Write out exactly the lines below that run from the one containing "carried.keyframe_insert(path, frame=frame(t))" through the one containing "for t, *values", both included, with no other lines.

Rows from a dataset of clips and code:
───
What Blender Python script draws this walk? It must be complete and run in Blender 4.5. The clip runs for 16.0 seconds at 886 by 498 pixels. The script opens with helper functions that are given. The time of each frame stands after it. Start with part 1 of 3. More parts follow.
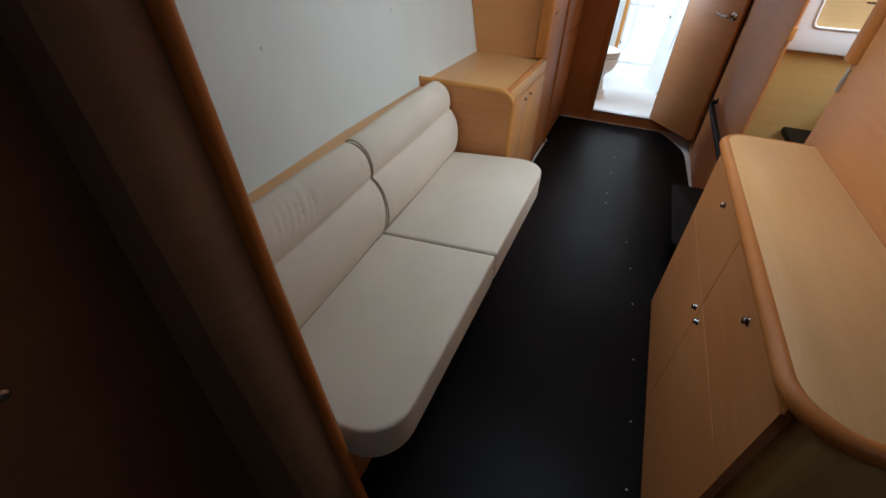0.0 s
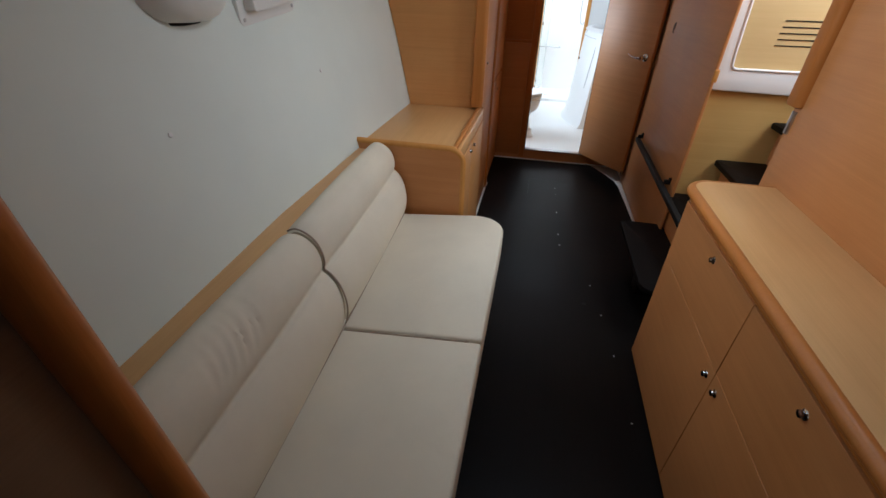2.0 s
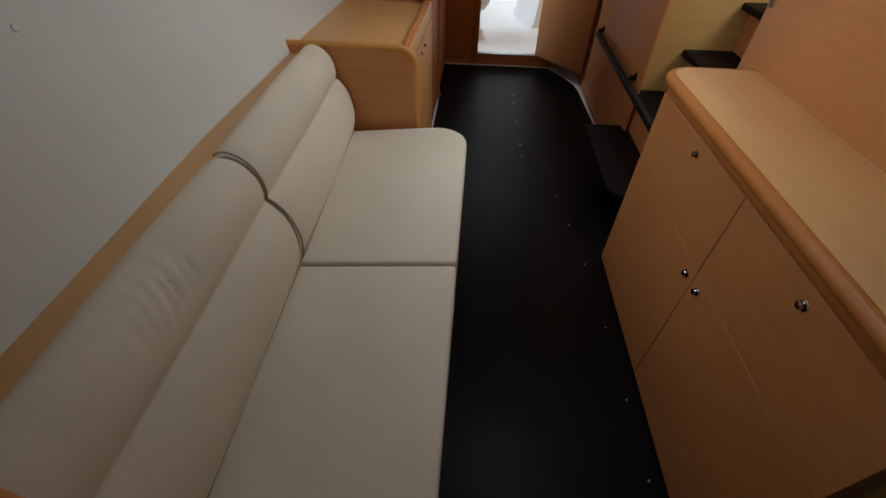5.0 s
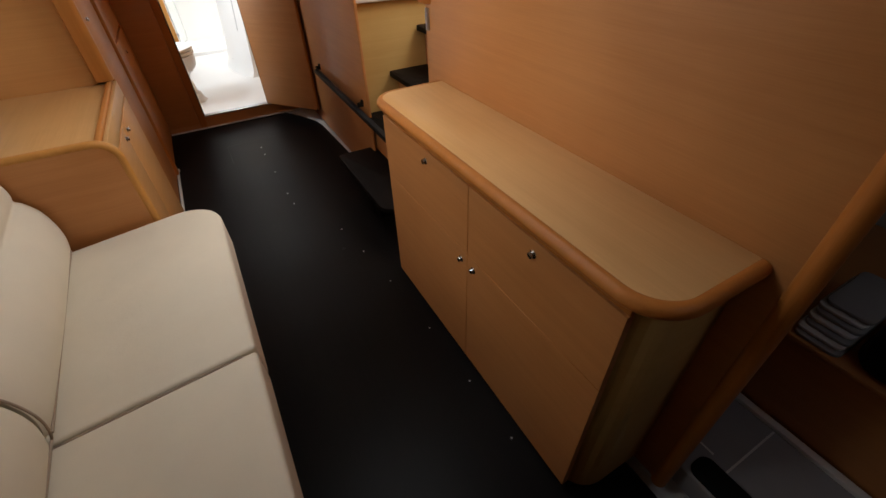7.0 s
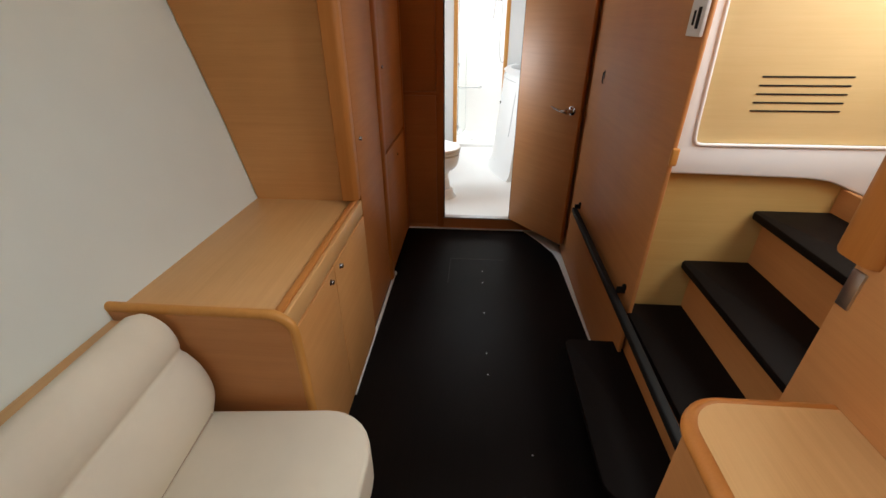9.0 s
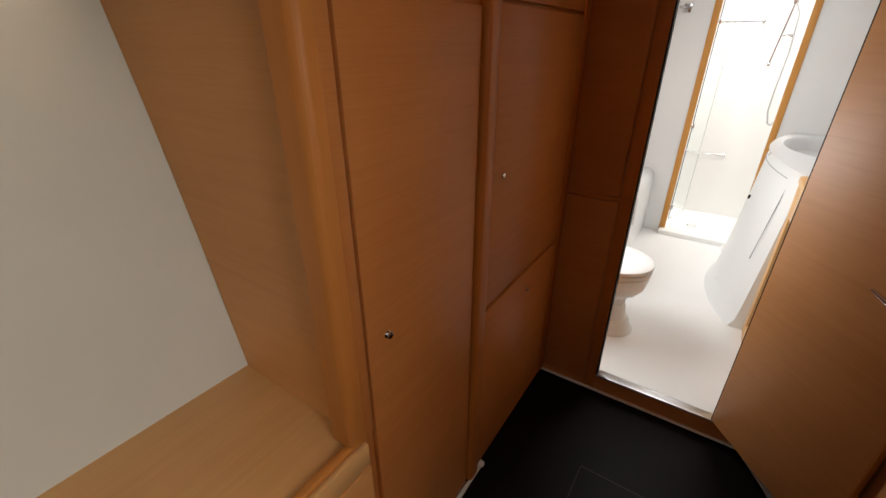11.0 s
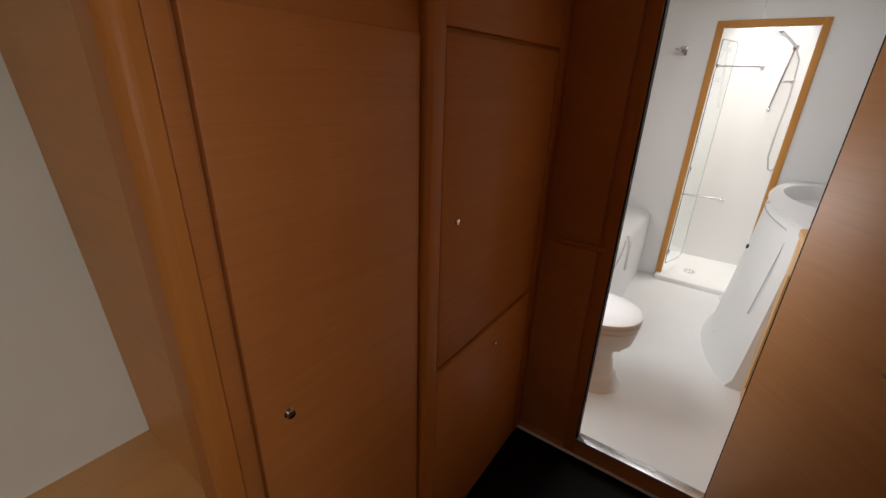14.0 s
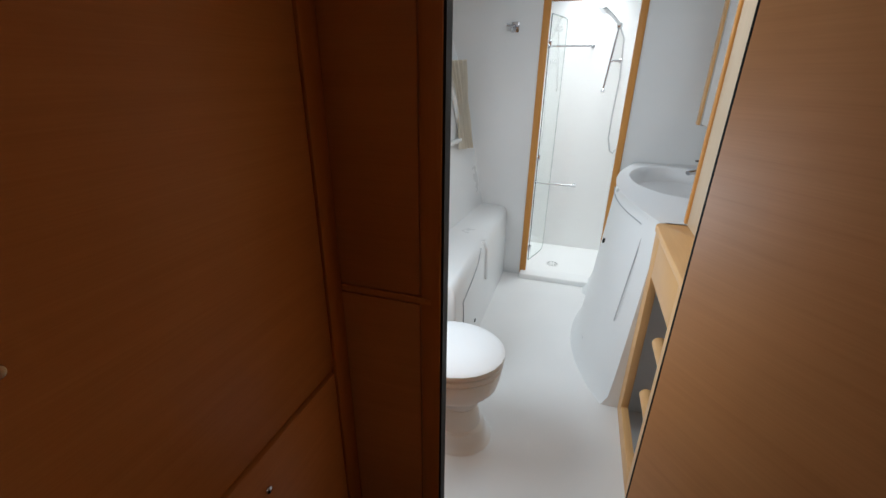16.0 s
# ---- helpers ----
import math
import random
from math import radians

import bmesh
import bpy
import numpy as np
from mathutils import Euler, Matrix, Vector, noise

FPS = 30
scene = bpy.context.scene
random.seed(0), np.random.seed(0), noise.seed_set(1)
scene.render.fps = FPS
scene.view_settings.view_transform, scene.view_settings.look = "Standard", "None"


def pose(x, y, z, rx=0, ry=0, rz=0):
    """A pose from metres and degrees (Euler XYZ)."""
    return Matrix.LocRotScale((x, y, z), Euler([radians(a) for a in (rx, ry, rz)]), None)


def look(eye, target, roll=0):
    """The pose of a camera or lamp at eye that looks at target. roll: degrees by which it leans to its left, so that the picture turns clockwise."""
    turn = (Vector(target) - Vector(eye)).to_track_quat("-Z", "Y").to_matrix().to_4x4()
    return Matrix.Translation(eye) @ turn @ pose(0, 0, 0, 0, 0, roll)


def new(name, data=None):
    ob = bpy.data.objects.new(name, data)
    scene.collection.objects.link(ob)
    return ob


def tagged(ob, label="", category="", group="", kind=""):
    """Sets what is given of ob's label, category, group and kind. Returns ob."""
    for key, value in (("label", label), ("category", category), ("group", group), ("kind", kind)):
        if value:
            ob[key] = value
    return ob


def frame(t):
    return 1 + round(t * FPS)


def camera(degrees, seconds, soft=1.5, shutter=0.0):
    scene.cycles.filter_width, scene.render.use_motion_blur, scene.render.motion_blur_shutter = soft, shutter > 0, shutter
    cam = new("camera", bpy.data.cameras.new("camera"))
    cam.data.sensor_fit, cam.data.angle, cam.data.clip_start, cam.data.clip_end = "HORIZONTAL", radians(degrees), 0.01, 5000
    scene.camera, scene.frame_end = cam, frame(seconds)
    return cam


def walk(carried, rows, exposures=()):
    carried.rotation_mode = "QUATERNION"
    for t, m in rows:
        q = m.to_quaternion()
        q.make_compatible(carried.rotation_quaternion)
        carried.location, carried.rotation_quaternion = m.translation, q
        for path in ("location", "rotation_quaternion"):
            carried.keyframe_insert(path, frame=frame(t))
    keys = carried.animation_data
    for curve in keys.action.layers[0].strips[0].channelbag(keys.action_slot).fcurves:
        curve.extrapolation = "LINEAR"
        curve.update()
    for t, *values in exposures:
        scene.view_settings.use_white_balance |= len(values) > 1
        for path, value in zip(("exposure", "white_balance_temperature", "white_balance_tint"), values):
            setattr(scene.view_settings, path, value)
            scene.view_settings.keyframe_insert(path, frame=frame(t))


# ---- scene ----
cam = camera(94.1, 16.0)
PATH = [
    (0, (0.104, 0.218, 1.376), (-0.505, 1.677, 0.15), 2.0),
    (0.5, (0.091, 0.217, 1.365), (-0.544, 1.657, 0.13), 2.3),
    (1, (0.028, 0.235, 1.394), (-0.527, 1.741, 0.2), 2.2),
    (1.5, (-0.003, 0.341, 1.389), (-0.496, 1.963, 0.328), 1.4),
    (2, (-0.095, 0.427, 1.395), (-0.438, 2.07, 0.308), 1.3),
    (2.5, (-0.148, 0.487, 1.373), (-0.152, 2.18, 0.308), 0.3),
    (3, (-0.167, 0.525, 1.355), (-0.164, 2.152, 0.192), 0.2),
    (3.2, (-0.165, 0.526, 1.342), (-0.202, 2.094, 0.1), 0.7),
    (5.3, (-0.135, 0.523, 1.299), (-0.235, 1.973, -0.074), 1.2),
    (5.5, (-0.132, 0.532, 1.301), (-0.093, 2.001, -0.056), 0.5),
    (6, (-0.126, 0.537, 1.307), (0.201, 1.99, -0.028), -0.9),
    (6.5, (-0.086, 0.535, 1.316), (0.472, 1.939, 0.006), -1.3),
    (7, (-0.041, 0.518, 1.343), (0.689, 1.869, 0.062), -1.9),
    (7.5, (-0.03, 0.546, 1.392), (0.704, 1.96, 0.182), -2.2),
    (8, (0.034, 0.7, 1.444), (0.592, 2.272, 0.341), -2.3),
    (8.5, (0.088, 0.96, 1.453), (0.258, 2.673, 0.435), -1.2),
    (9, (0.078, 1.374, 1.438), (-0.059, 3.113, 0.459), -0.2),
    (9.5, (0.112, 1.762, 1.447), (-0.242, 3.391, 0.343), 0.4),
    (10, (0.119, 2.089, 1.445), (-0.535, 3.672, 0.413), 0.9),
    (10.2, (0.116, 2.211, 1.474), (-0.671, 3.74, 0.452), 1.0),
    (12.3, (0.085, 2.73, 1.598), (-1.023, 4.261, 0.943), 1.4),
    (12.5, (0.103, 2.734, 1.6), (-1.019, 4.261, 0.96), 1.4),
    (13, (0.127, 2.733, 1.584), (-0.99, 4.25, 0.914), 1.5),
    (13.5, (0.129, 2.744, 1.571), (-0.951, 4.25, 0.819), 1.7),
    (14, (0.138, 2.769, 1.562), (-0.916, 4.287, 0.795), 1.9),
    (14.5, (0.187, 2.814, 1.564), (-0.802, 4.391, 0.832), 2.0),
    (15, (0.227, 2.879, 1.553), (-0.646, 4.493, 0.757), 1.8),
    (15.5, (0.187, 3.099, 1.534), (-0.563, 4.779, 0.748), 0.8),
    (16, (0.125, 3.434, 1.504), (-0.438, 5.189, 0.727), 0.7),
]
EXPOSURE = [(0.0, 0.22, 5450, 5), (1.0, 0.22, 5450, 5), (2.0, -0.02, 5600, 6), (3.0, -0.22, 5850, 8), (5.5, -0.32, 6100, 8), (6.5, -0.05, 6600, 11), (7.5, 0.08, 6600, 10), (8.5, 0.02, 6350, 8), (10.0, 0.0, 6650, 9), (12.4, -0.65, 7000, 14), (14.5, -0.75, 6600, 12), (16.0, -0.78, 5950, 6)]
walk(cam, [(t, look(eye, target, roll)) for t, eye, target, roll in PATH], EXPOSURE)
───
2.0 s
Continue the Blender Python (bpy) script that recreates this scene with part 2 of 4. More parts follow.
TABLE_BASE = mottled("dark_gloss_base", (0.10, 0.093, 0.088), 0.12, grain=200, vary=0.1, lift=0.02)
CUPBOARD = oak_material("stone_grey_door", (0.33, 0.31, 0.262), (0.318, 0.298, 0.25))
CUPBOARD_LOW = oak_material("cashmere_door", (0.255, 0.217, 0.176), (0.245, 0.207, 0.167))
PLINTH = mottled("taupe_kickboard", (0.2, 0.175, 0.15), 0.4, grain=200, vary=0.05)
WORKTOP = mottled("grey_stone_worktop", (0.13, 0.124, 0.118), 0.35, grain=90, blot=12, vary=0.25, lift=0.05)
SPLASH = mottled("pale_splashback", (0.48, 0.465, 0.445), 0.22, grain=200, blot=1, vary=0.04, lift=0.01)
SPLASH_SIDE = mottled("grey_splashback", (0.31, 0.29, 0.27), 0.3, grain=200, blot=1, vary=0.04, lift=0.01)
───
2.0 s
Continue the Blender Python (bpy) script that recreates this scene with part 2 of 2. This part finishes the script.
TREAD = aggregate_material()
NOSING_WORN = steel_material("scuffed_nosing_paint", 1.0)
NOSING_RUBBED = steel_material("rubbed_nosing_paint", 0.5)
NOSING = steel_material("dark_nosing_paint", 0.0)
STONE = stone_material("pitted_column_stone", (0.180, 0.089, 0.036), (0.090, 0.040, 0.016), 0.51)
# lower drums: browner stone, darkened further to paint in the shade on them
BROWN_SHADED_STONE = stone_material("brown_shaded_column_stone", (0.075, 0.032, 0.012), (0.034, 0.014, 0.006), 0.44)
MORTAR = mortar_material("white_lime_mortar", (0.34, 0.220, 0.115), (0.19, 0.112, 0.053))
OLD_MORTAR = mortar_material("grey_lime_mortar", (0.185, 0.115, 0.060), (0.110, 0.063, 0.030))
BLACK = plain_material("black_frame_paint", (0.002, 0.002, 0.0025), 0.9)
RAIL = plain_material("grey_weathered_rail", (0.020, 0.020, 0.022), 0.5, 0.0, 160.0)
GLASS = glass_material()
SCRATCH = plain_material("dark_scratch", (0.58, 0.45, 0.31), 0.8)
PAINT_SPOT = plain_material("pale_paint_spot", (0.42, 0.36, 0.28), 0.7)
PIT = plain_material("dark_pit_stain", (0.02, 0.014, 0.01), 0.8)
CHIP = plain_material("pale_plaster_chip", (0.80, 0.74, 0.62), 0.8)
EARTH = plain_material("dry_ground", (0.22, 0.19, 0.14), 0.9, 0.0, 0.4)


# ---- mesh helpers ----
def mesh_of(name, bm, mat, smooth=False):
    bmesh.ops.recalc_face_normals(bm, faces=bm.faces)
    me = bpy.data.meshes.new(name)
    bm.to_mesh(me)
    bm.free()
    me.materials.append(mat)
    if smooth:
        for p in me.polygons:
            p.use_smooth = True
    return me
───
**Expected answer**.
            carried.keyframe_insert(path, frame=frame(t))
    keys = carried.animation_data
    for curve in keys.action.layers[0].strips[0].channelbag(keys.action_slot).fcurves:
        curve.extrapolation = "LINEAR"
        curve.update()
    for t, *values in exposures:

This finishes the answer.